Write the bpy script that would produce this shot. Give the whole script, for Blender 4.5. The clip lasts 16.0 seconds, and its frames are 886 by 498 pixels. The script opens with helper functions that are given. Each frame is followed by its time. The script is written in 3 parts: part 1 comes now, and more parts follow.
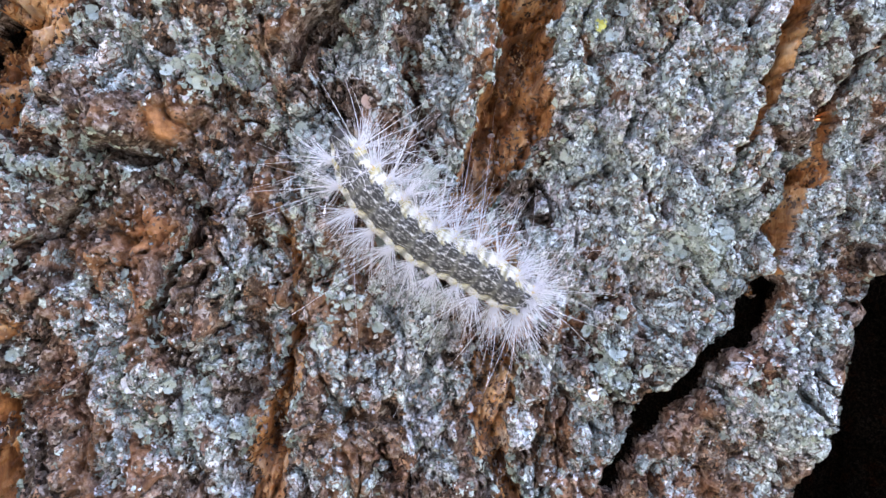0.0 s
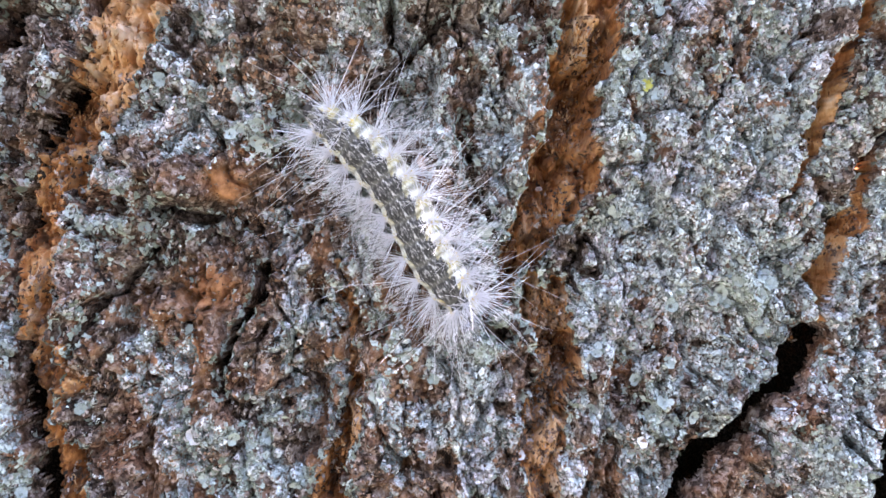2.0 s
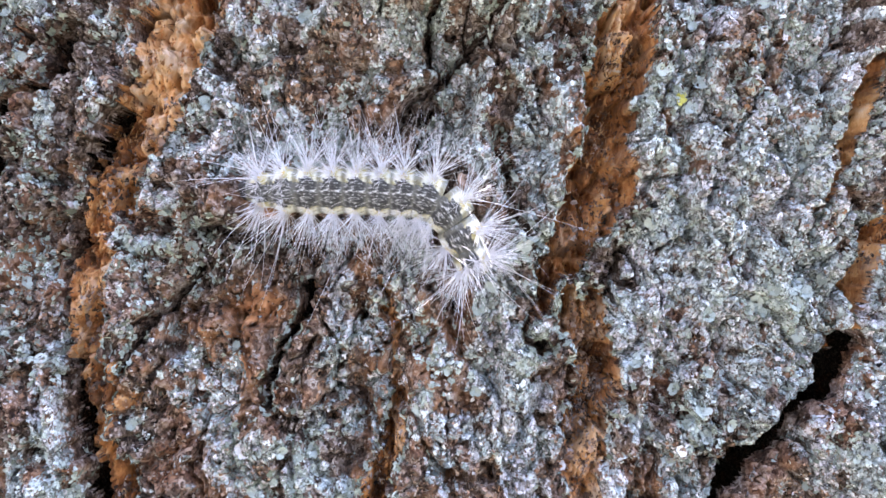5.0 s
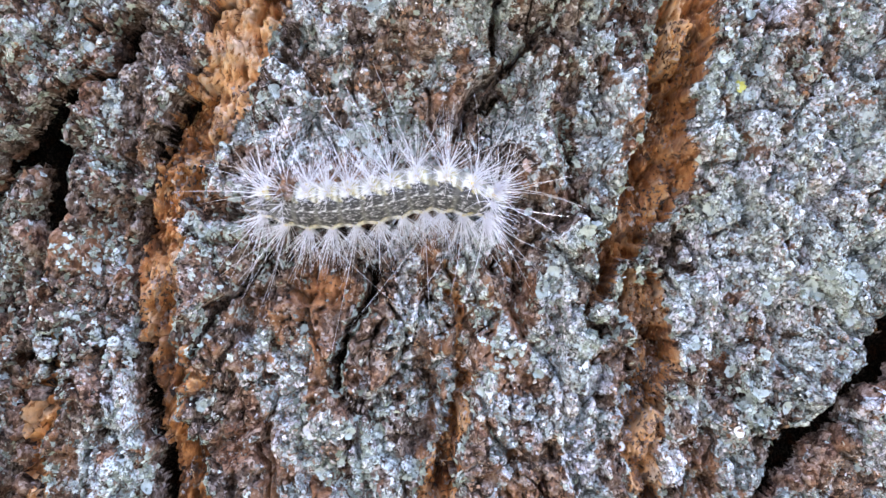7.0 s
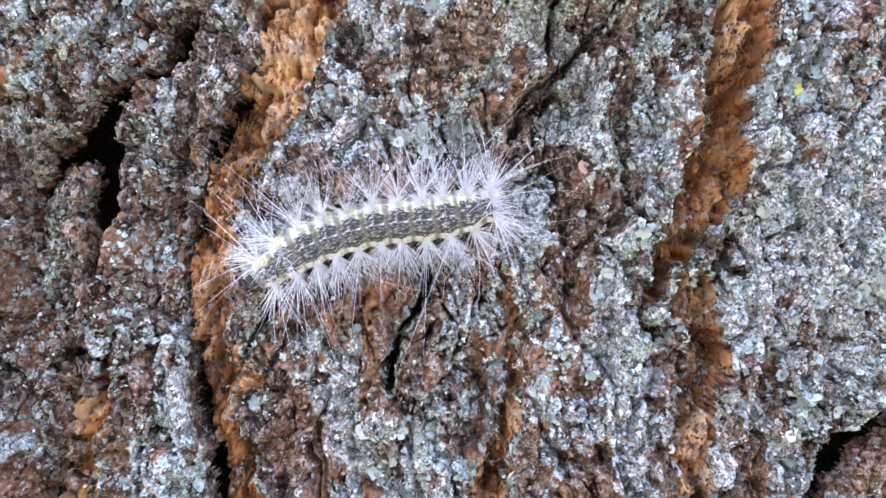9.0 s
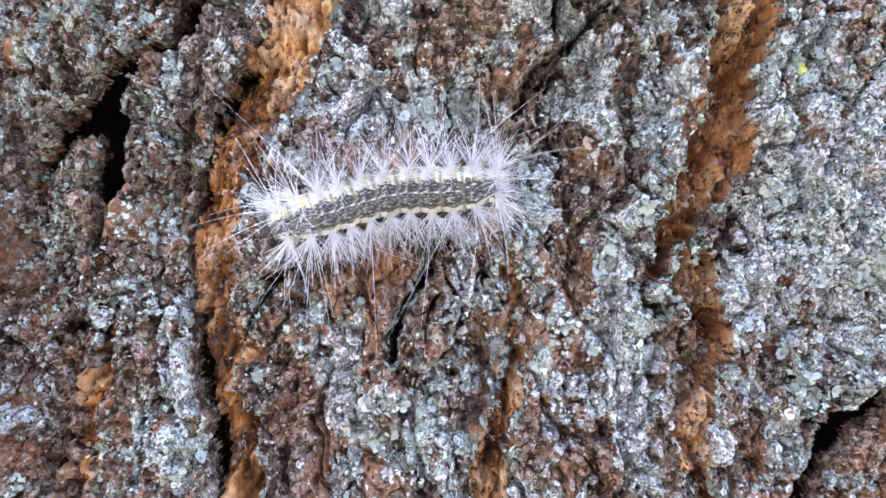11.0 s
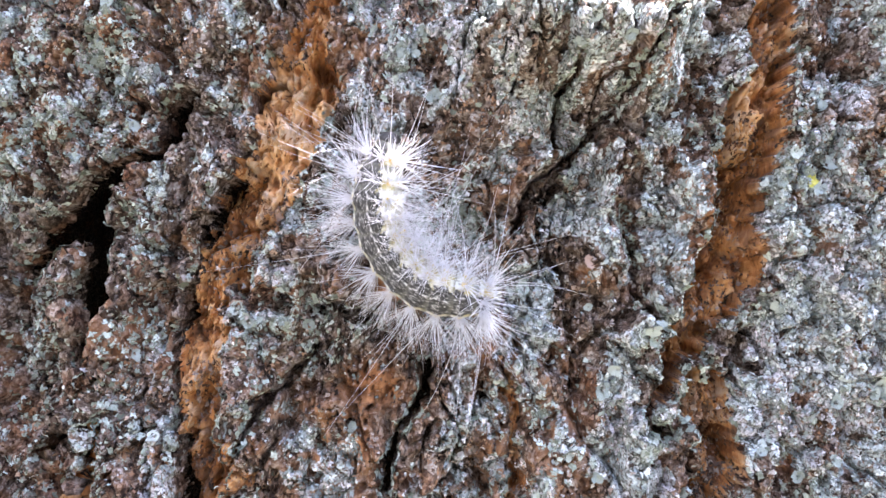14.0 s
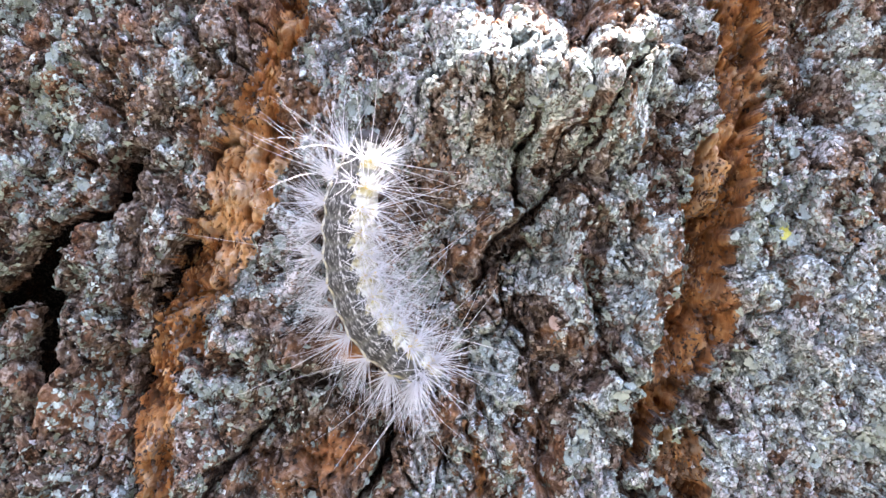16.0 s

+--

Exercise prompt => Ignore the images and quote every line of the listing exactly.

Written response =>
Write the bpy script that would produce this shot. Give the whole script, for Blender 4.5. The clip lasts 16.0 seconds, and its frames are 886 by 498 pixels. The script opens with helper functions that are given. Each frame is followed by its time. The script is written in 3 parts: part 1 comes now, and more parts follow.
0.0 s
2.0 s
5.0 s
7.0 s
9.0 s
11.0 s
14.0 s
16.0 s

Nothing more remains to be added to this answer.